The path continued along the side of the canal for about a mile. The May blossom was now in full swing and everywhere looked really lush in the bright sunlight. By now the weather was warming up a bit too and when I left the canal side and returned to the top of the old cliffline I really felt very hot. I actually felt a little self conscious as I was watched all the way by the sheep in the fields, although to be fair they were probably more concerned with the welfare of their lambs than my appearance. At the top of the hill the old cliffline was very apparent and I sat for a while and tried to imagine the water crashing against the foot of this hill during stormy weather. It wasn’t easy as the sea is now at least six miles distant at the nearest point.

Spring Colours
The path turned away from the sea altogether and the next section of the walk was primarily a mixture of woodland and fields. All the trees were now sporting nice new foliage, which had sprouted in the last week or so. This was very striking against some dark skies with sunlight shining upon it. By now I could see that time was a little pressing so I got my skates on to try and make the earlier train from Ham Street.
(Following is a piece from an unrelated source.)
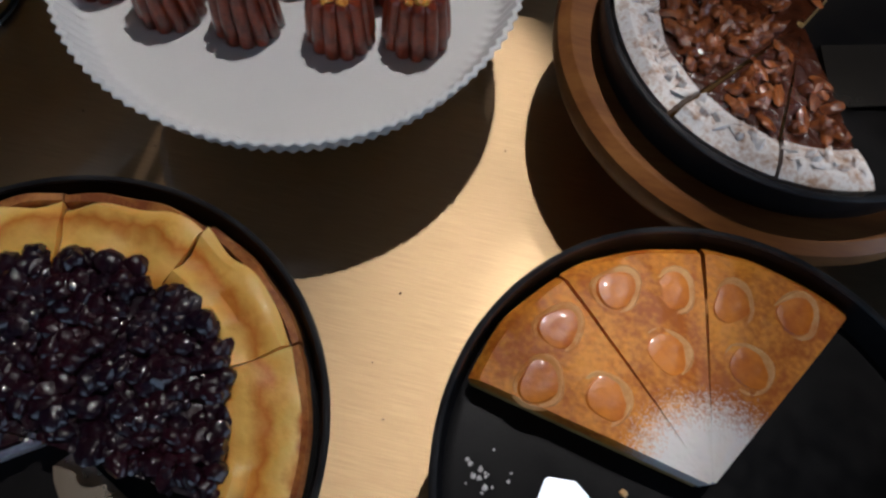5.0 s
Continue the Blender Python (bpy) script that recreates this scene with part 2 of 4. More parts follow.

Very little diverted me from this cause, other than a rather stupid looking sheep that had got itself caught in a barbed wire fence. I went to help it, but I think all I succeed in doing was frightening it and so I decided to leave it be. Usually they break free from these little traps anyway.
Threatening Sky

Despite stepping up the pace and not worrying too much about photographs (there was little to photograph in the woods anyway!), it became clear by the time I got to Ham Street Woods that I wasn’t going to make it for my train. I did hear the horn of the train as it passed, so immediately dropped the pace as I knew I would have an hour’s wait for the next one. Ham Street Woods had a much different atmosphere from the last time I had been here in the autumn, when I completed the Greensand Way.

Aldington Church
Now it was a bright spring day, with birds singing and dry underfoot. Then was a cold late afternoon, getting dark and completely silent. It made for a pleasant last part of the walk and I had plenty of time for resting before getting the train back to Ashford, where I had parked the car.